# How much foundation do we get for free in $\sf ZFC$?

In $\sf ZFC$ we have the axiom of infinity and thus can define the natural numbers $$\mathbb N \equiv \bigcap\{X:\emptyset\in X\land \forall n(n\in X\implies n\cup\{n\}\in X)\}.$$ From this it's not particularly hard (exercises 1.6 and 1.7 in Jech - Set Theory) to prove that, firstly, every $n\in\mathbb N$ obeys foundation and secondly, $\mathbb N$ itself obeys it, all without explicitly using the axiom of foundation. My question is: does this extend to arbitrary finite sets or even other countable sets? If not, are there any other specific important examples for which we can verify foundation?

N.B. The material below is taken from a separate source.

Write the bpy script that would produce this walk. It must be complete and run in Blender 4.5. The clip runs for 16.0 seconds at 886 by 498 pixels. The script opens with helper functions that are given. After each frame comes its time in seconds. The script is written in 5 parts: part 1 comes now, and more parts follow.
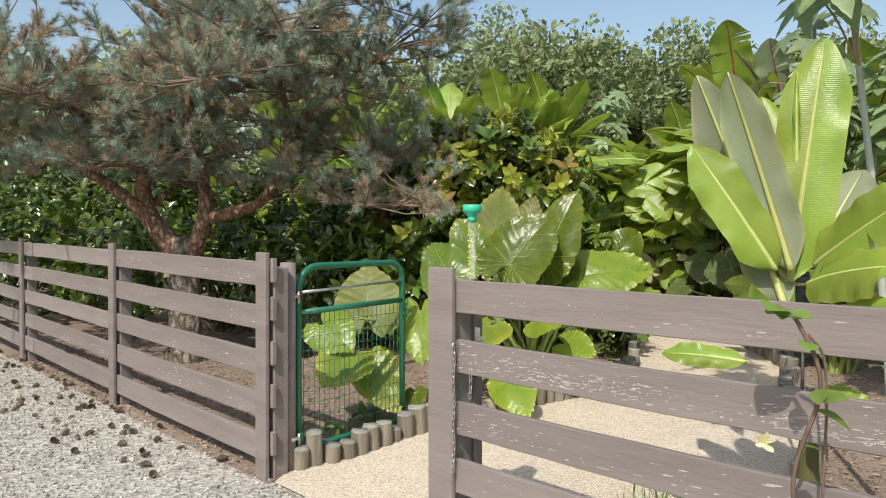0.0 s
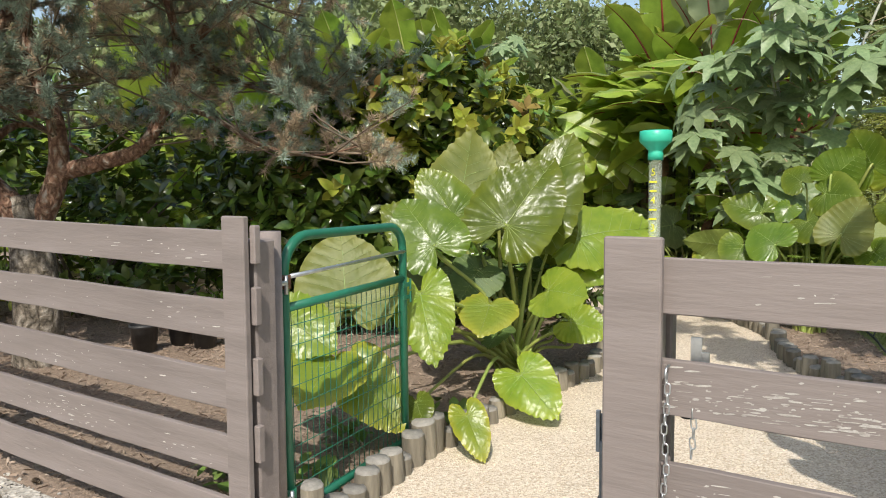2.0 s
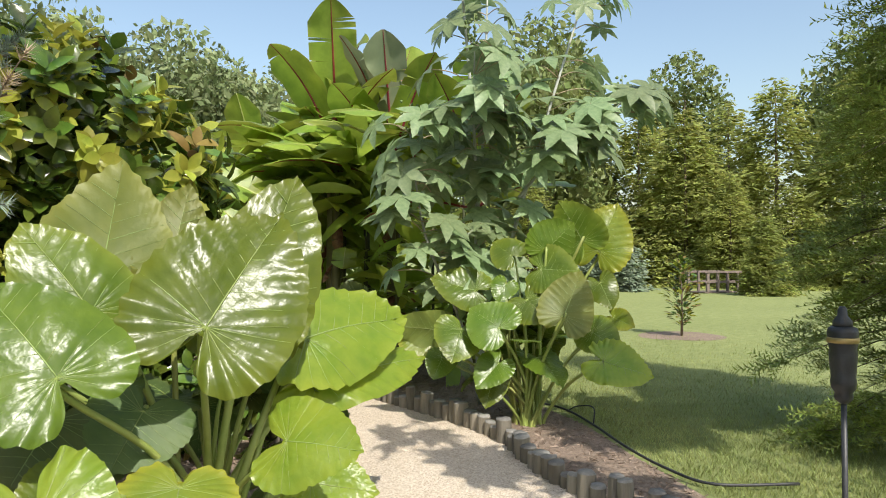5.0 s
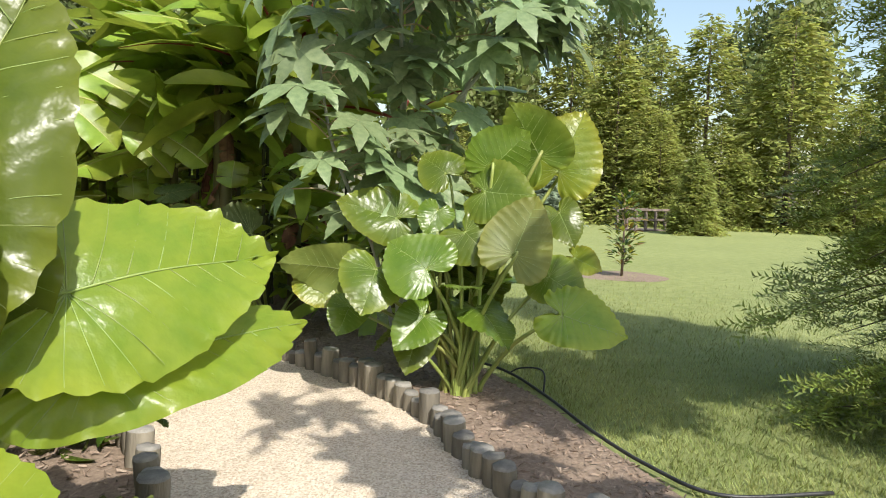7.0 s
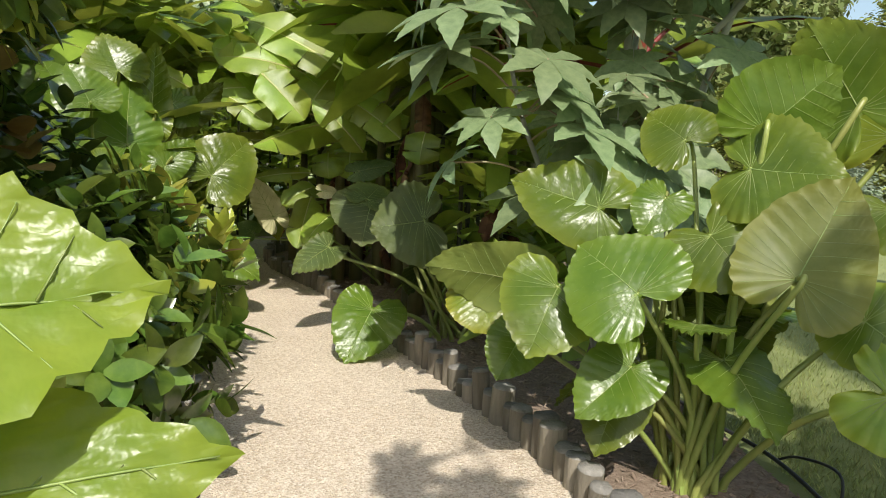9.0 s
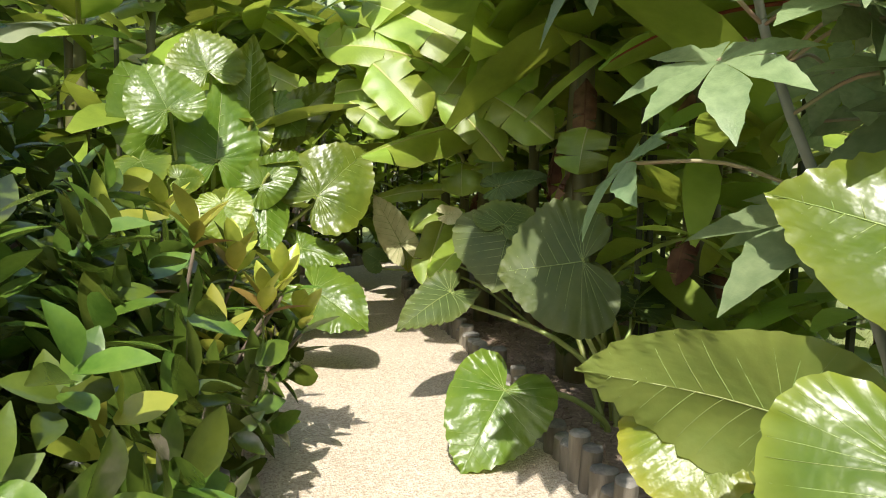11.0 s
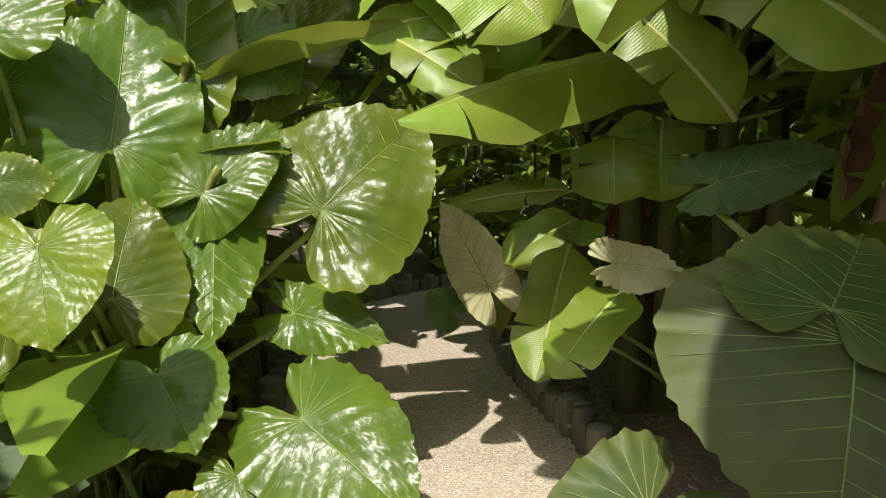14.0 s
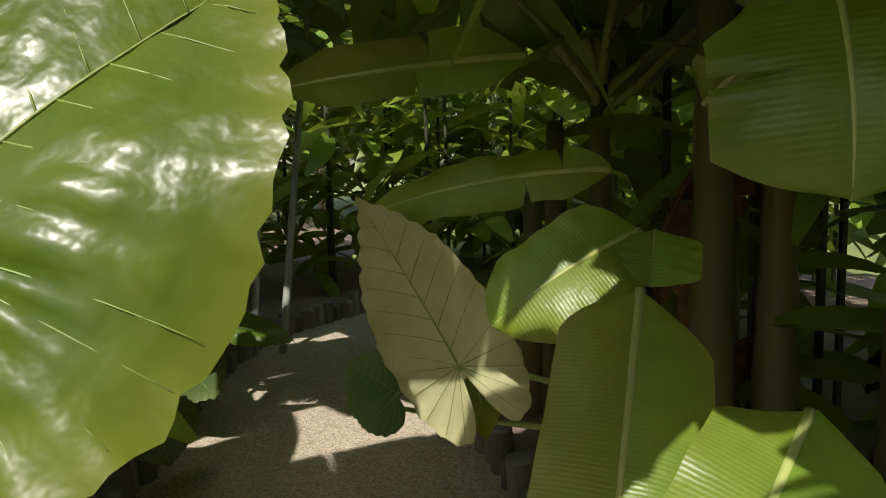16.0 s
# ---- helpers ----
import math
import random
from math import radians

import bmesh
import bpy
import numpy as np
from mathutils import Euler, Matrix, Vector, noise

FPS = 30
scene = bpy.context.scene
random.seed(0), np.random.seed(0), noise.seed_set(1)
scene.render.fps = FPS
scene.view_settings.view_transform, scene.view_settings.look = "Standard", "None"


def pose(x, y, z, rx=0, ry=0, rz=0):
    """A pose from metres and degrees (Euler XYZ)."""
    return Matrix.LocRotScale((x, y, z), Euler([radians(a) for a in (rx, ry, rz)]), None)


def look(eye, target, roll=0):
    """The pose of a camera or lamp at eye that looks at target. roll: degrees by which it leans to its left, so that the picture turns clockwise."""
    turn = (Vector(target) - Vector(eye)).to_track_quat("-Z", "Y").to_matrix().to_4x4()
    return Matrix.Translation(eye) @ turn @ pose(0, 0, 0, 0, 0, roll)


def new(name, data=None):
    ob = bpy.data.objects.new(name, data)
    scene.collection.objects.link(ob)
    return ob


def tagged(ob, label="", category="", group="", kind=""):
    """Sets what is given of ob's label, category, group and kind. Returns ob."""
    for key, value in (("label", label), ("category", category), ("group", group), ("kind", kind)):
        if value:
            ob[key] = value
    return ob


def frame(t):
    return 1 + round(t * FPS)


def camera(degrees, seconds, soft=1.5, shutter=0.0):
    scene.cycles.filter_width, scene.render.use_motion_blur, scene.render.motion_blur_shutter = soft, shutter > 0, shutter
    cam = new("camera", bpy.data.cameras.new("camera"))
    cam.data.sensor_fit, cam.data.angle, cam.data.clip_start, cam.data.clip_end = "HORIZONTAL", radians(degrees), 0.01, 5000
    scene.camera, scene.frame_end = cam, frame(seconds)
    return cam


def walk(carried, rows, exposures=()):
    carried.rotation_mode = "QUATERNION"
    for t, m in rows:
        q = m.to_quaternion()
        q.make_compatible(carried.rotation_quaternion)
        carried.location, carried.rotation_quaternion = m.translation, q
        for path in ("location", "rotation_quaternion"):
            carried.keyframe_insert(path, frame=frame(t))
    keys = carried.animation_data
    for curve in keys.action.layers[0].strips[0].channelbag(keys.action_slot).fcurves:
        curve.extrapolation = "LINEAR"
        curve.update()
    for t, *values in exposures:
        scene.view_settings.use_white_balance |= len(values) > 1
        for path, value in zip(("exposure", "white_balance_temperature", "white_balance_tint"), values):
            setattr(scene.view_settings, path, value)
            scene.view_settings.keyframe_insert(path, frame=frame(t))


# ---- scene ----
cam = camera(66.1, 16.0, soft=1.0)
METRES, EYE, TILT, LEAN, TURN = 13.5, 1.535, -1.2, 0.0, 0.0
ROWS = [
    (0.0, 0.0, 0.0, 0.0, 0.0, 0.0, 0.0),
    (0.5, -0.0147, 0.0312, -0.0002, -1.2, -0.44, -0.14),
    (1.0, -0.0317, 0.0597, -0.0015, -3.2, -0.79, -0.02),
    (1.5, -0.0507, 0.0896, -0.0005, -6.08, -1.89, 0.17),
    (2.0, -0.0696, 0.1135, 0.0004, -13.03, -3.62, 0.84),
    (2.5, -0.0782, 0.14, 0.0015, -21.74, -2.98, 1.44),
    (3.0, -0.0823, 0.1673, 0.0035, -26.27, -1.56, 1.16),
    (3.5, -0.085, 0.1943, 0.0062, -32.73, 0.13, 2.34),
    (4.0, -0.0752, 0.219, 0.0036, -37.61, 0.22, 3.0),
    (4.5, -0.0625, 0.2407, 0.0053, -40.82, 1.56, 1.67),
    (5.0, -0.0462, 0.2665, 0.0052, -44.55, 1.84, 1.13),
    (7.5, 0.0687, 0.3624, -0.0011, -50.47, -5.25, -1.17),
    (8.0, 0.0954, 0.379, -0.0008, -44.18, -6.11, -1.46),
    (8.5, 0.121, 0.3947, -0.0027, -37.81, -5.77, -1.25),
    (9.0, 0.1434, 0.414, -0.0023, -29.31, -5.49, -1.9),
    (9.5, 0.1617, 0.4394, -0.0019, -25.48, -4.34, -2.4),
    (10.0, 0.1781, 0.4643, -0.0026, -22.2, -4.72, -1.69),
    (12.5, 0.2301, 0.6181, 0.0021, -9.11, -3.68, -0.61),
    (13.0, 0.2366, 0.6506, 0.0016, -9.26, -3.82, 0.1),
    (13.5, 0.2407, 0.6842, 0.0015, -8.15, -4.59, 0.37),
    (14.0, 0.2437, 0.7184, 0.0029, -8.15, -4.87, 0.64),
    (14.5, 0.2517, 0.7547, 0.0035, -8.32, -5.08, 0.97),
    (15.0, 0.2572, 0.788, 0.0032, -8.32, -5.25, 1.32),
    (15.5, 0.2638, 0.8182, 0.0027, -10.32, -5.38, 2.48),
    (16.0, 0.2716, 0.8493, 0.0012, -10.93, -5.52, 1.9),
]
walk(cam, [(t, pose(0, 0, EYE, TILT, LEAN, TURN) @ pose(METRES * x, METRES * y, METRES * z, 90 + pitch, roll, yaw)) for t, x, y, z, yaw, pitch, roll in ROWS],
     [(0.0, 0.12), (1.2, 0.2), (3.0, 0.2), (5.0, 0.38), (7.4, 0.55), (8.0, 0.42), (9.0, 0.3), (10.0, 0.6), (12.3, 0.78), (13.2, 0.62), (14.5, 0.27), (16.0, 0.2)])

# ---- light ----
SUN_DIR = Vector((-0.33, -0.83, 1.0)).normalized()
world = bpy.data.worlds.new("sky")
scene.world = world
world.use_nodes = True
wn = world.node_tree.nodes
wl = world.node_tree.links
sky = wn.new("ShaderNodeTexSky")
sky.sky_type = "NISHITA"
sky.sun_disc = False
sky.sun_elevation = radians(48)
sky.sun_rotation = math.atan2(SUN_DIR.x, SUN_DIR.y)
sky.air_density, sky.dust_density, sky.ozone_density = 1.4, 2.2, 0.8
wl.new(sky.outputs[0], wn["Background"].inputs[0])
wn["Background"].inputs[1].default_value = 0.15
sun_data = bpy.data.lights.new("sun", "SUN")
sun_data.energy, sun_data.angle, sun_data.color = 4.0, radians(0.6), (1.0, 0.95, 0.86)
sun = new("sun", sun_data)
sun.matrix_world = look(SUN_DIR * 40, (0, 0, 0))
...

• One can show that, in general, all ordinals $\alpha$ satisfy the property that $\alpha\notin \alpha$. – Hayden Jan 30 '15 at 0:25
• @Hayden Does that necessarily imply the pure form of foundation with every nonempty subset of $\alpha$ having a $\in$-minimal element? Excuse my ignorance, I'm quite new to set theory. – theage Jan 30 '15 at 0:27
• Quite alright, to be honest I don't know if that is equivalent to foundation, though I would assume not. Still, it's at least a little bit of regularity that happens to hold for all ordinals, so I figured it was worth mentioning. I'll look around to see if I can find something on the (non)equivalence of the statements, though. – Hayden Jan 30 '15 at 0:29
• I really don't understand the question. Are you asking how many sets are well-founded in $\sf ZFC$? Or are you asking about $\sf ZFC-Fnd$? Or are you talking about foundations of mathematics? – Asaf Karagila Jan 30 '15 at 0:55

The von Neumann herirarchy is defined as $$V_0=\emptyset$$ $$V_{\alpha+1}=P(V_{\alpha})$$ $$V_{\lambda}=\cup_{\alpha < \lambda} V_{\alpha}$$
Now all elements of $V$ satisfy foundation. What foundation really means is that all sets belong to $V$. Since in practice all the sets we naturally deal with are already in $V$ foundation is not so essential to the development of set theory or mathematics.